Flooding creates seeding delays across northeast region

May 21, 2026 | 4:44 PM

Producers across the northeast region have a bone to pick with mother nature.

Seeding progress has been greatly slowed due to widespread rain and flooding. Andre Lavoie lives north of Albertville and only started on Wednesday.

“We’re probably looking at about 10 to 12 days behind our normal average right now,” he said.

At a time when about 60 per cent of the crop should be in the ground, he said roughly five per cent is complete.

“We haven’t seen water like this. My grandfather’s 92 years old, and he’s never seen this before.”

As per this week’s crop report from the Ministry of Agriculture, seeding is three per cent complete across the northeast region. This is up two per cent from last week and remains behind the five-year regional average of 46 per cent.

Lavoie explained the snow in April, and the fast melt were big contributors, but added they also received about seven inches of rain last August.

“So all of our sloughs, runs, and dugouts were full. There was no place for this extra water to go so when she let go, it all had to run and couldn’t pool anywhere and collect and that’s where we started seeing washouts of roads and yards,” he said.

“We were actually stranded on our farm. Every access was out, and we were using a tractor. At the end, we finally just used a small aluminum boat to travel about three quarters of a mile to a pickup truck so we could get off the farm.”
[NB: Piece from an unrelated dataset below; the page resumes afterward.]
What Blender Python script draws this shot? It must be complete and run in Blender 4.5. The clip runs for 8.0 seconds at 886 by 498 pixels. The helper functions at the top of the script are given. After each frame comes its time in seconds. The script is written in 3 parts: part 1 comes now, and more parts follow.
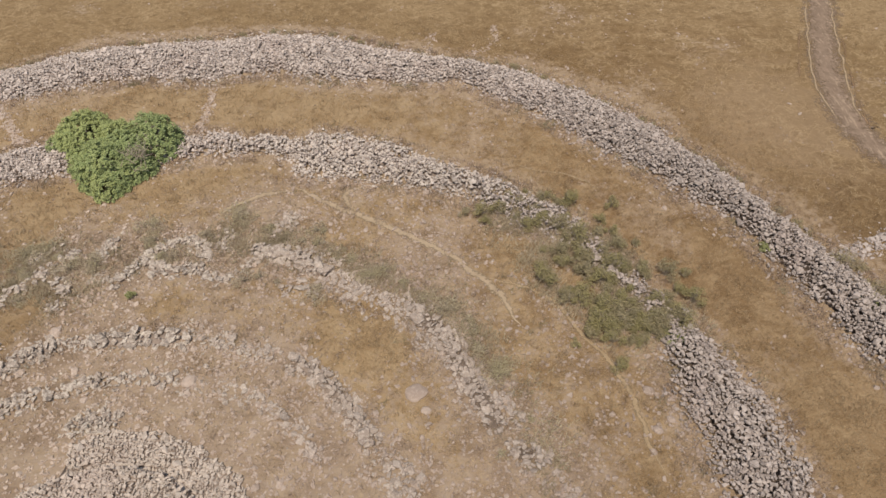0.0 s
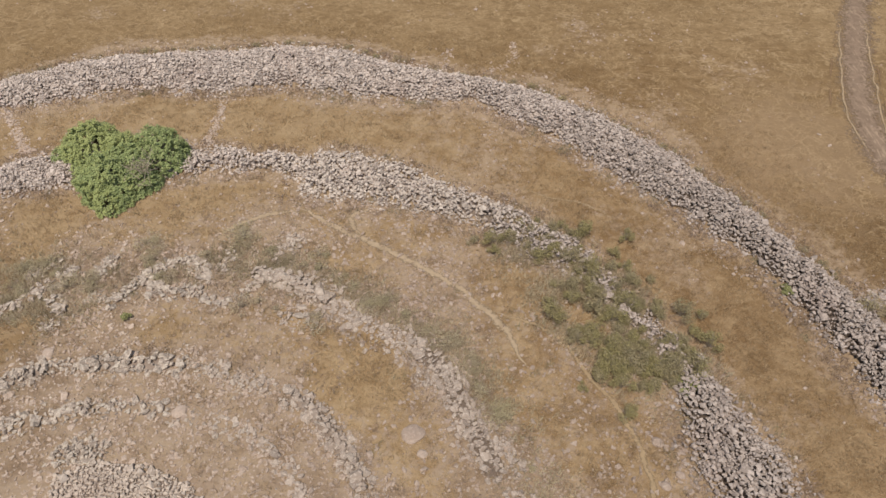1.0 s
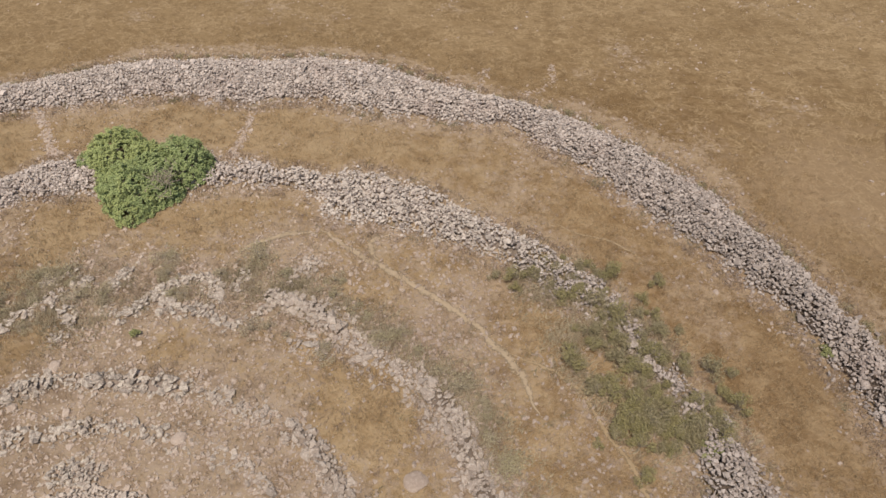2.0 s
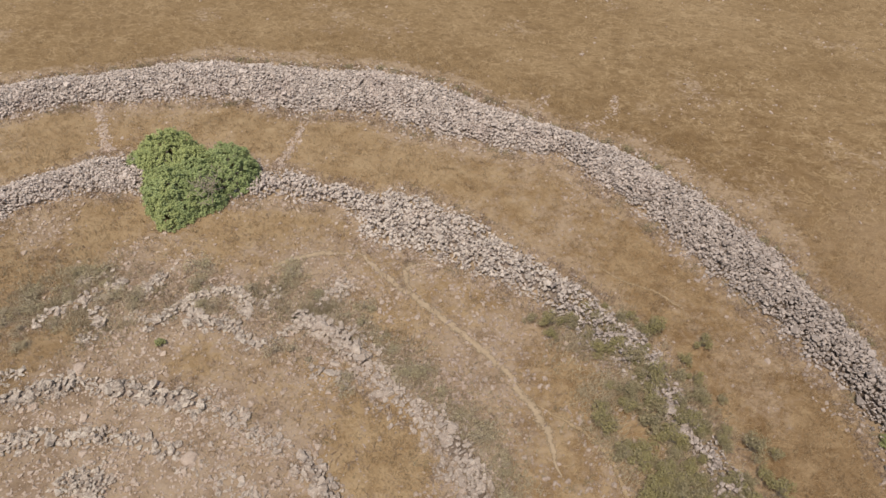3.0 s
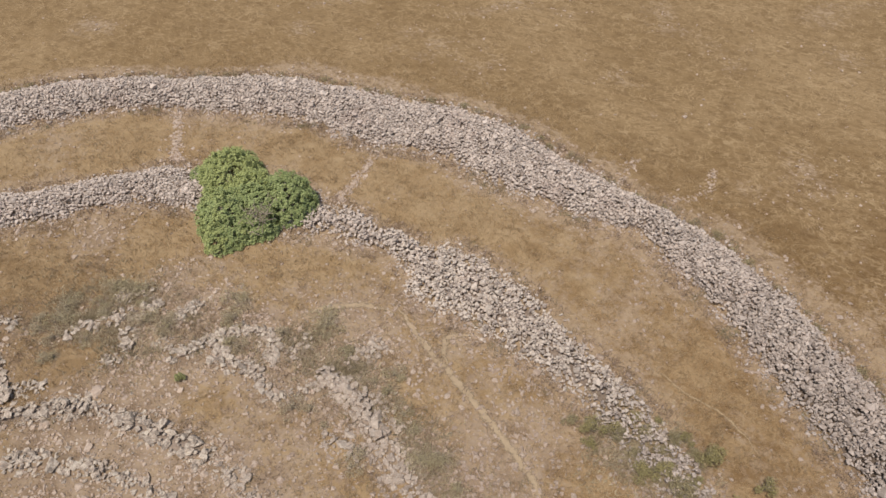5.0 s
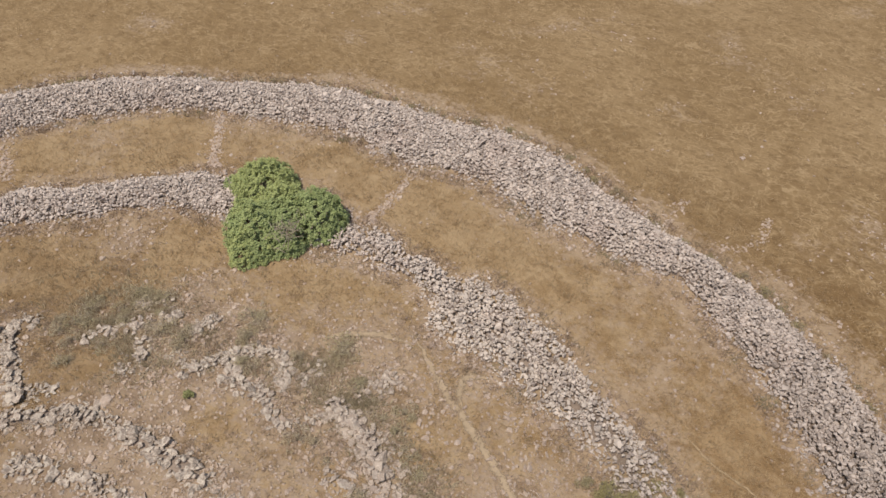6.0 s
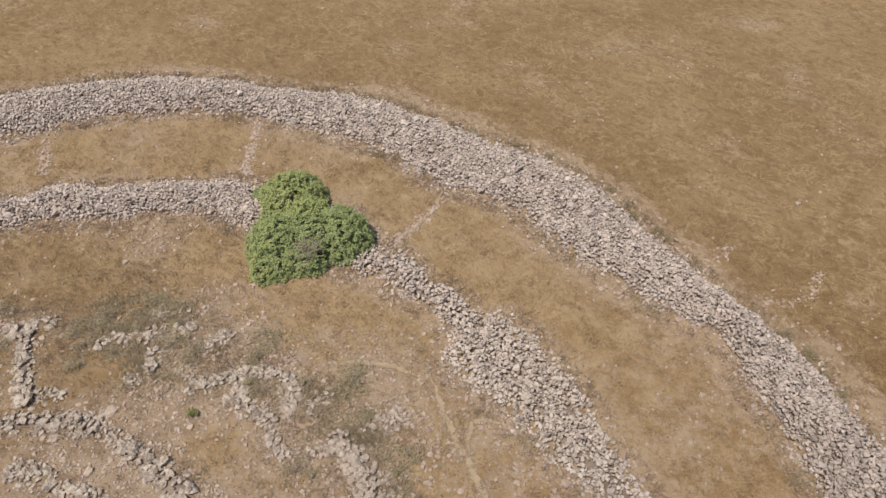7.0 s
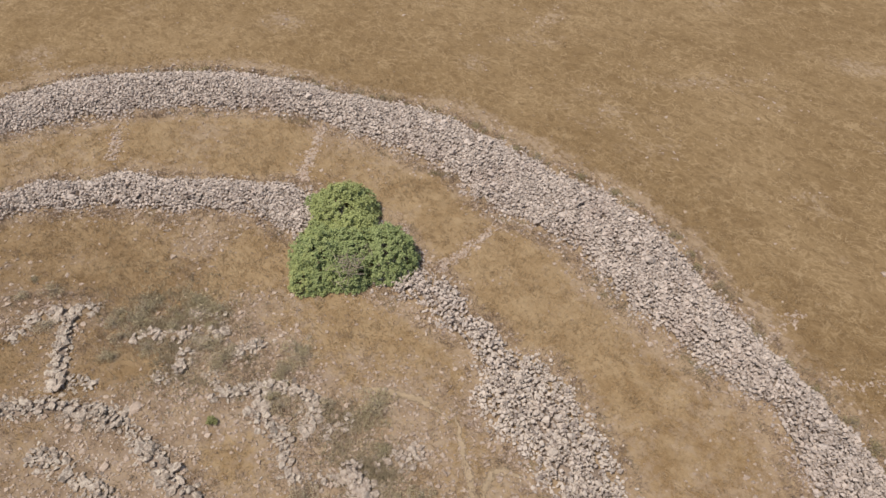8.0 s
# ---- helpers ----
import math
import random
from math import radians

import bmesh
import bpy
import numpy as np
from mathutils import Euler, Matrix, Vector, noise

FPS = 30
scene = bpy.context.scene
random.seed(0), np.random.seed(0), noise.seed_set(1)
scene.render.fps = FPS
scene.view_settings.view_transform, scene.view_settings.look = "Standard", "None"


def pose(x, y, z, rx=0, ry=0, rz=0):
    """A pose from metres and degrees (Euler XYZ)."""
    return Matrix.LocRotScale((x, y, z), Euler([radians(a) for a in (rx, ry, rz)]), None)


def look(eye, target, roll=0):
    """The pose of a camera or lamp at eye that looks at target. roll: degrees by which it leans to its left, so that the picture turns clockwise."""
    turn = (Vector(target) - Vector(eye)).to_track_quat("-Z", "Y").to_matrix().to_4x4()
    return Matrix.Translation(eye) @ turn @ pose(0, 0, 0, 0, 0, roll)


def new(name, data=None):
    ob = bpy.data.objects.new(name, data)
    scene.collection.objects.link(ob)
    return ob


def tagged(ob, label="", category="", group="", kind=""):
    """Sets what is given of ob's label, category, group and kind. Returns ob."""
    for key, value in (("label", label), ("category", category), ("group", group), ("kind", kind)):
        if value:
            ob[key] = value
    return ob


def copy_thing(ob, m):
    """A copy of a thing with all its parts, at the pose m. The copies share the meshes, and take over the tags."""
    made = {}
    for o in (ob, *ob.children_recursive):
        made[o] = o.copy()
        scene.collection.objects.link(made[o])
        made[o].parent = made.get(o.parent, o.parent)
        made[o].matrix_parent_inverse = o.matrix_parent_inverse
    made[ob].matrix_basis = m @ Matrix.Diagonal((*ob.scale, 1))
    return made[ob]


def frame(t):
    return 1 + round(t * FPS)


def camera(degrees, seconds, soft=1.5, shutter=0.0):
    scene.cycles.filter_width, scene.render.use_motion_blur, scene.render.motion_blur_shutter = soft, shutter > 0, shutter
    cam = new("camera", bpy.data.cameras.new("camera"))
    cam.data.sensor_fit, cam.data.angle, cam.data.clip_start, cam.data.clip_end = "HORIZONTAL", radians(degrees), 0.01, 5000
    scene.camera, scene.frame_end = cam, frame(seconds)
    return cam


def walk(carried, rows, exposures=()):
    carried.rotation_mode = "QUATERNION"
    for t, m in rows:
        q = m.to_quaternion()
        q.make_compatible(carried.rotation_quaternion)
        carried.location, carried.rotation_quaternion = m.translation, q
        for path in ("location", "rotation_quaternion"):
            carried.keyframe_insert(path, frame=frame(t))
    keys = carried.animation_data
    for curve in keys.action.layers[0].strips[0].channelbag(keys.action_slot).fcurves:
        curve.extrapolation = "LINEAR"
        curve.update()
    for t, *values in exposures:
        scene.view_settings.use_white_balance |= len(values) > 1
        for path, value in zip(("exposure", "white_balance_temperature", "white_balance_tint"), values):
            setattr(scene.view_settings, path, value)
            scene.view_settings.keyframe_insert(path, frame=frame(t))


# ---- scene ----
cam = camera(65.7, 8.0, 1.5)
PATH = [
    (0, (0.302, -0.308, 46.37), (0.297, 1.016, 44.871), -1.0),
    (0.5, (0.875, 1.397, 46.375), (0.838, 2.721, 44.876), -1.0),
    (1, (1.435, 3.129, 46.38), (1.373, 4.453, 44.882), -0.9),
    (1.5, (1.959, 4.915, 46.385), (1.861, 6.239, 44.889), -0.8),
    (3, (3.363, 10.473, 46.407), (3.042, 11.773, 44.922), -0.5),
    (3.5, (3.74, 12.386, 46.412), (3.357, 13.674, 44.93), -0.5),
    (4, (4.012, 14.35, 46.416), (3.567, 15.621, 44.937), -0.4),
    (4.5, (4.172, 16.357, 46.418), (3.668, 17.608, 44.94), -0.3),
    (6, (4.293, 22.482, 46.411), (3.593, 23.641, 44.94), -0.0),
    (6.5, (4.23, 24.532, 46.409), (3.477, 25.658, 44.938), -0.0),
    (7, (4.077, 26.587, 46.407), (3.26, 27.667, 44.936), -0.1),
    (7.5, (3.866, 28.649, 46.404), (2.972, 29.666, 44.932), -0.0),
    (8, (3.63, 30.715, 46.4), (2.654, 31.657, 44.931), -0.2),
]
walk(cam, [(t, look(eye, target, roll)) for t, eye, target, roll in PATH])
SUN_WAY = Vector((-0.15, -0.99, 0.0)).normalized()
SUN_HEIGHT = radians(68)
sun_data = bpy.data.lights.new("sun", "SUN")
sun_data.energy, sun_data.angle, sun_data.color = 3.75, radians(0.55), (1.0, 0.94, 0.835)
sun = new("sun", sun_data)
sun.matrix_world = look(SUN_WAY * 200 * math.cos(SUN_HEIGHT) + Vector((0, 0, 200 * math.sin(SUN_HEIGHT))), (0, 0, 0))
world = bpy.data.worlds.new("sky")
scene.world = world
world.use_nodes = True
sky = world.node_tree.nodes.new("ShaderNodeTexSky")
sky.sky_type, sky.sun_disc, sky.sun_elevation = "NISHITA", False, SUN_HEIGHT
sky.sun_rotation = math.atan2(SUN_WAY.x, SUN_WAY.y) % (2 * math.pi)
sky.air_density, sky.dust_density = 1.2, 2.5
background = world.node_tree.nodes["Background"]
background.inputs["Strength"].default_value = 0.10
world.node_tree.links.new(sky.outputs[0], background.inputs[0])
scene.view_settings.exposure = -0.14

rng = np.random.default_rng(11)
CENTRE = np.array([-23.0, 10.8])


# ---------------------------------------------------------------- materials
class Nodes:
    """A short way to write node materials."""

    def __init__(self, name, rough=0.9):
        self.mat = bpy.data.materials.new(name)
        self.mat.use_nodes = True
        self.tree = self.mat.node_tree
        self.bsdf = self.tree.nodes["Principled BSDF"]
        self.out = self.tree.nodes["Material Output"]
        self.bsdf.inputs["Roughness"].default_value = rough
        self.bsdf.inputs["Specular IOR Level"].default_value = 0.25
        self.where = self.tree.nodes.new("ShaderNodeNewGeometry")

    def link(self, a, b):
        self.tree.links.new(a, b)

    def stretched(self, scale, turn=0.0):
        node = self.tree.nodes.new("ShaderNodeMapping")
        node.inputs["Scale"].default_value = scale
        node.inputs["Rotation"].default_value = (0, 0, turn)
        self.link(self.where.outputs["Position"], node.inputs["Vector"])
        return node.outputs[0]

    def noise(self, scale, detail=4.0, rough=0.6, vector=None, swirl=0.0):
        node = self.tree.nodes.new("ShaderNodeTexNoise")
        node.inputs["Scale"].default_value = scale
        node.inputs["Detail"].default_value = detail
        node.inputs["Roughness"].default_value = rough
        node.inputs["Distortion"].default_value = swirl
        self.link(vector or self.where.outputs["Position"], node.inputs["Vector"])
        return node.outputs["Fac"]

    def span(self, value, a, b, c=0.0, d=1.0):
        node = self.tree.nodes.new("ShaderNodeMapRange")
        node.interpolation_type = "SMOOTHSTEP"
        for key, v in (("From Min", a), ("From Max", b), ("To Min", c), ("To Max", d)):
            node.inputs[key].default_value = v
        self.link(value, node.inputs["Value"])
        return node.outputs[0]

    def maths(self, how, a, b=0.5):
        node = self.tree.nodes.new("ShaderNodeMath")
        node.operation = how
        for socket, v in zip(node.inputs, (a, b)):
            if isinstance(v, (int, float)):
                socket.default_value = v
            else:
                self.link(v, socket)
        return node.outputs[0]

    def mix(self, fac, a, b, how="MIX"):
        node = self.tree.nodes.new("ShaderNodeMix")
        node.data_type, node.blend_type = "RGBA", how
        for socket, v in ((node.inputs["Factor"], fac), (node.inputs["A"], a), (node.inputs["B"], b)):
            if isinstance(v, (int, float)):
                socket.default_value = v
            elif isinstance(v, tuple):
                socket.default_value = (*v, 1)
            else:
                self.link(v, socket)
        return node.outputs["Result"]

    def distance(self, x, y):
        node = self.tree.nodes.new("ShaderNodeVectorMath")
        node.operation = "DISTANCE"
        flat = self.tree.nodes.new("ShaderNodeVectorMath")
        flat.operation = "MULTIPLY"
        flat.inputs[1].default_value = (1, 1, 0)
        self.link(self.where.outputs["Position"], flat.inputs[0])
        self.link(flat.outputs[0], node.inputs[0])
        node.inputs[1].default_value = (x, y, 0)
        return node.outputs["Value"]

    def chance(self):
        """One random number for each piece, be it an object or an island of a joined mesh."""
        info = self.tree.nodes.new("ShaderNodeObjectInfo")
        return self.maths("FRACT", self.maths("ADD", info.outputs["Random"], self.where.outputs["Random Per Island"]))

    def bump(self, height, strength, distance):
        node = self.tree.nodes.new("ShaderNodeBump")
        node.inputs["Strength"].default_value = strength
        node.inputs["Distance"].default_value = distance
        self.link(height, node.inputs["Height"])
        self.link(node.outputs[0], self.bsdf.inputs["Normal"])

    def paint(self, colour):
        self.link(colour, self.bsdf.inputs["Base Color"])
        return self.mat

    def thin(self, colour, share):
        """A thin leaf or blade: some of the light goes through."""
        self.paint(colour)
        back = self.tree.nodes.new("ShaderNodeBsdfTranslucent")
        self.link(colour, back.inputs["Color"])
        both = self.tree.nodes.new("ShaderNodeMixShader")
        both.inputs[0].default_value = share
        self.link(self.bsdf.outputs[0], both.inputs[1])
        self.link(back.outputs[0], both.inputs[2])
        self.link(both.outputs[0], self.out.inputs["Surface"])
        return self.mat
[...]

In terms of getting any help from the province or through crop insurance, Lavoie confirmed he has looked into crop insurance for the wet acres but added it’s not a fix all for the problem at hand. He also noted the RMs have been working hard, trying to get repairs done and keep roads open.

“We understand the stress the RMs are under. I mean, when you have 120 plus washouts, it doesn’t get fixed overnight.”

RM of Garden River Reeve Ryan Scragg told paNOW farmers in the area are facing wet fields, cold soil, and significantly reduced acres and there are still lots of washed-out and closed roads. According to Saskatchewan Rivers MLA Eric Schmalz, the RM is using Provincial Disaster Assistance Program (PDAP) funding to hire private contractors to assist “in the timely repair of that infrastructure to ensure that they can make it into those fields.”

When asked about estimated damage totals during a press conference with the Saskatchewan Public Safety Agency (SPSA) on Thursday, Saskatchewan’s Minister of Community Safety and Minister responsible for the SPSA, Michael Weger said, “Right now we’re still in the assessment stage on this and SPSA will be collecting this information in collaboration with the Minister of Highways and Water Security Agency…it’s a work in progress right now.”